## Take logit coefficients and divide by approximately 1.6 to get probit coefficients

[See update at end of this entry.]

Jeff Lax pointed me to the book, “Discrete choice methods with simulation” by Kenneth Train as a useful reference for logit and probit models as they are used in economics. The book looks interesting, but I have one question. On page 28 of his book (go here and click through to page 28), Train writes, “the coefficients in the logit model will be √1.6 times larger than those for the probit model . . . For example, in a mode choice model, suppose the estimated cost coefficient is −0.55 from a logit model . . . The logit coefficients can be divided by √1.6, so that the error variance is 1, just as in the probit model. With this adjustment, the comparable coefficients are −0.43 . . .”

This confused me, because I’ve always understood the conversion factor to be 1.6 (i.e., the variance scales by 1.6^2, so the coefficients themselves scale by 1.6). I checked via a little simulation in R:

> n <- 100 > x <- rnorm (n) > a <- 1.3 > b <- -0.55 > y <- rbinom (n, 1, invlogit (a + b*x)) > M1 <- glm (y ~ x, family=binomial(link="logit")) > display (M1)

glm(formula = y ~ x, family = binomial(link = “logit”))

coef.est coef.se

(Intercept) 0.88 0.22

x -0.44 0.24

n = 100, k = 2

residual deviance = 118.6, null deviance = 122.2 (difference = 3.6)

> M2 <- glm (y ~ x, family=binomial(link="probit")) > display (M2)

glm(formula = y ~ x, family = binomial(link = “probit”))

coef.est coef.se

(Intercept) 0.54 0.13

x -0.26 0.14

n = 100, k = 2

residual deviance = 118.6, null deviance = 122.2 (difference = 3.5)

> -.44/-.26

 1.69

I did it a few more times and got different results, but always between 1.6 and 1.8 (which is consistent with the literature, e.g., Amemiya, 1981).

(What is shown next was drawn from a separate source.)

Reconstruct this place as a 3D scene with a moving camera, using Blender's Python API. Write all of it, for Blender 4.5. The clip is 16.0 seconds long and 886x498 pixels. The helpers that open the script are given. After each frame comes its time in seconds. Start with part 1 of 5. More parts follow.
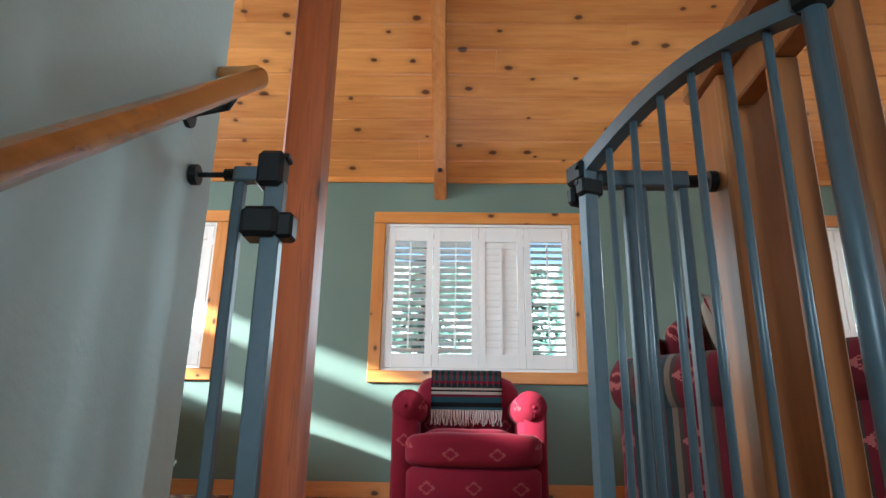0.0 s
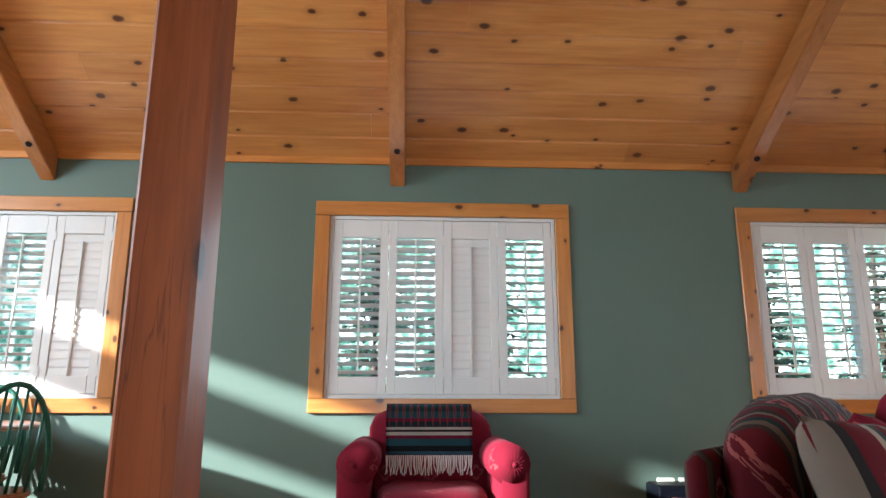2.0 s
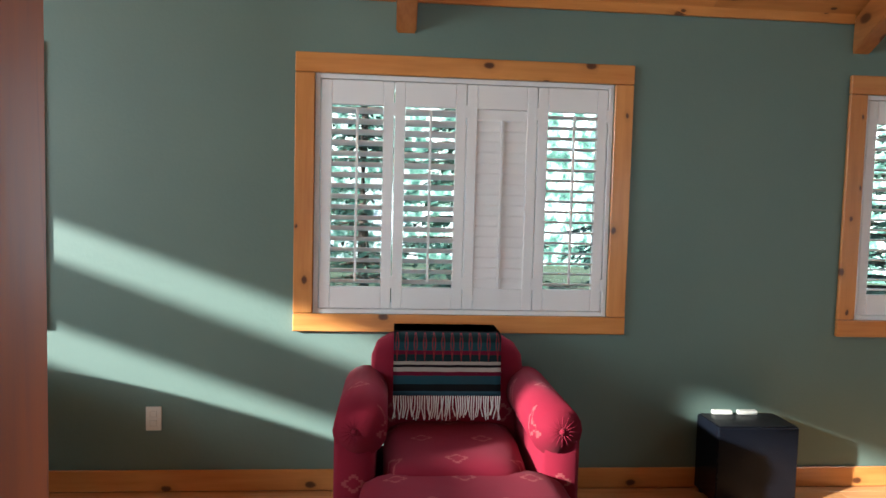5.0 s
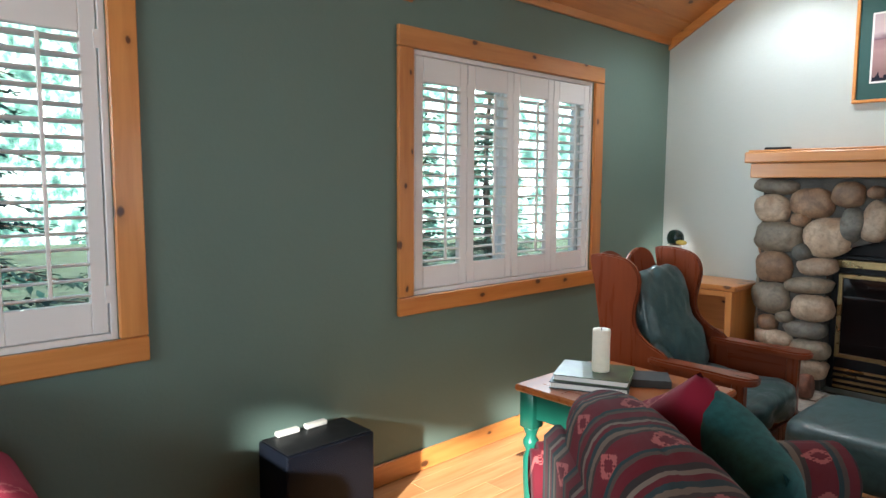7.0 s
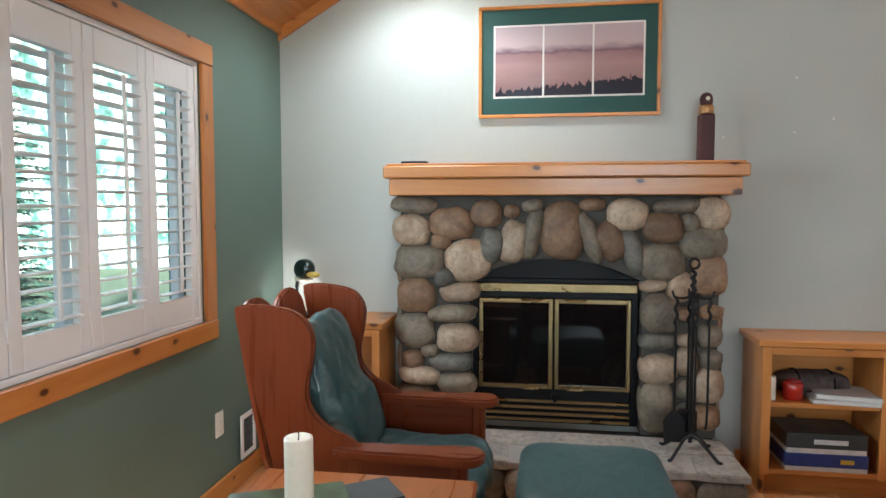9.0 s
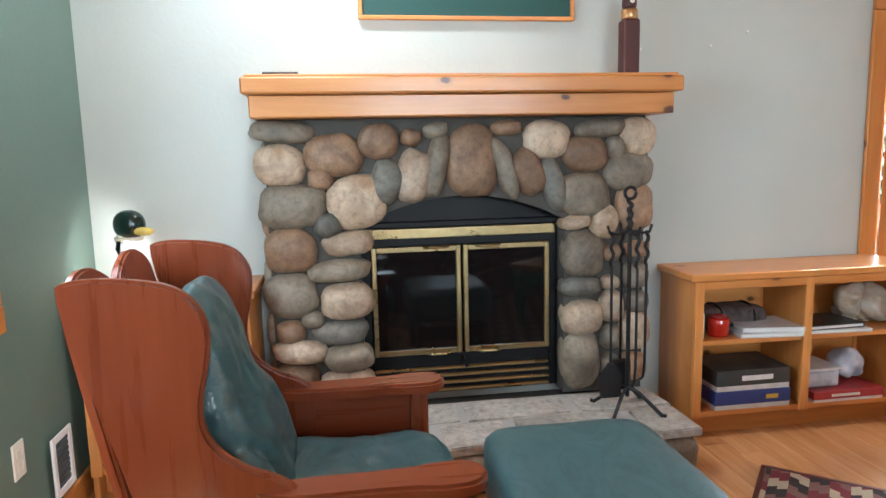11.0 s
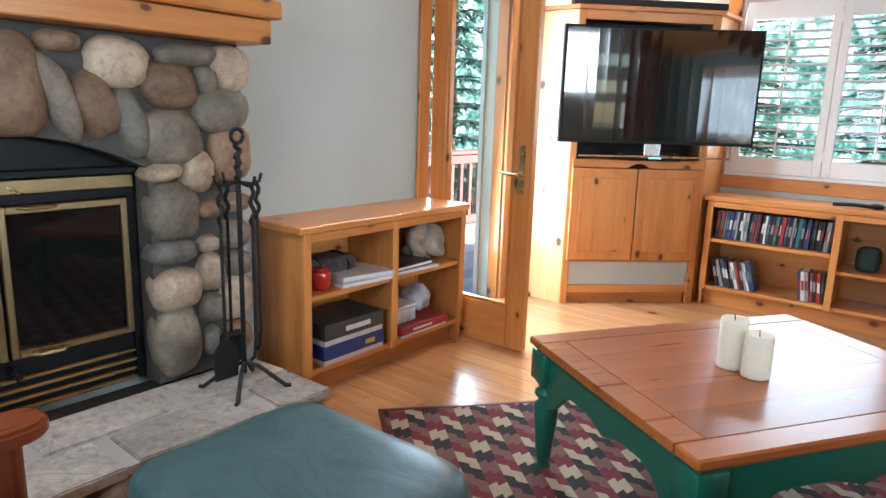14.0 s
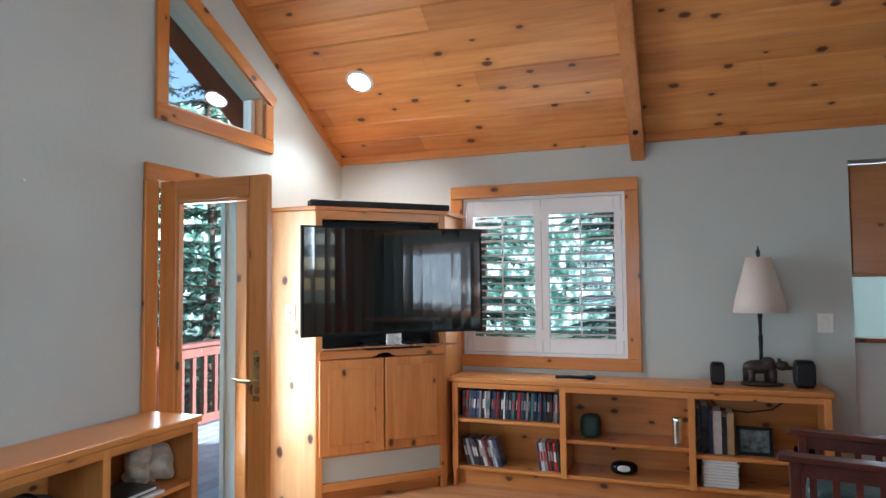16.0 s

Train also refers to a factor of pi^2/6, which is the variance of a single utility in the logit model (so that the difference has a variance of pi^2/3; see p.39 of his book here). This pi^2/3 is a variance, so its square root needs to be taken, hence pi/√3=1.8, which is indeed the sd of the unit logistic distribution. However, as Amemiya (1981) and others have noted, the logistic distribution function actually fits better to the normal, over most of the range of the curve, if we scale by 1.6 rather than 1.8. But, in any case, it’s 1.6, not √1.6. Anyway, I think that’s right.

P.S.

I talked with Dr. Train and we realized that we’re talking about two different (although related) models. I’m working with logit/probit for binary outcomes, or ordered logit/probit for multilnomial outomes, in which there’s a single latent variable (with logistic(0,1) or normal(0,1) error term). Train is working with a utility model in which each alternative has its own independent error term (extreme-value or normal(0,1)), so that the difference in two utilities is either logistic(0,1) or normal(0,2). Hence the sqrt(2) difference in our sd’s. The parameterization/model I use is more common in statistics and, I believe, in econometric analysis of discrete data (e.g., Maddala’s book), but I can see that Train’s parameterization/model would makes sense in settings with different random utility for each person and each outcome.

Train clarifies:

These are not two different parameterizations of the same model, with one parameterization being more common than the other. They are two different models, each with its own parameterization that is common for that model.

### One Comment

1. Russell Almond says:

The similarity of the the Normal Olgive and Logistic function is well known in psychometrics, where is plays heavily into Item Response Theory (IRT). Birnbaum (1968) notes that the logistic function differs by less than 0.01 from the normal cdf with mean zero and standard deviation 1.7.

Consequently, the usual parameterization for the logistic respone model in IRT is:

1/[1+ exp(-1.7 a (theta – b)) ]

Thus, the a and b parameter can be interpreted relative to either the logistic or probit model.

This is consistent with the between 1.6 and 1.8 result above.

Birnbaum, A. (1968). Some latent trait models and their use in inferring an examinee's ability. In F.M. Lord and M.R. Novick (Eds.), Statistical theries of mental test scores. Addison-Wesly. 395-479.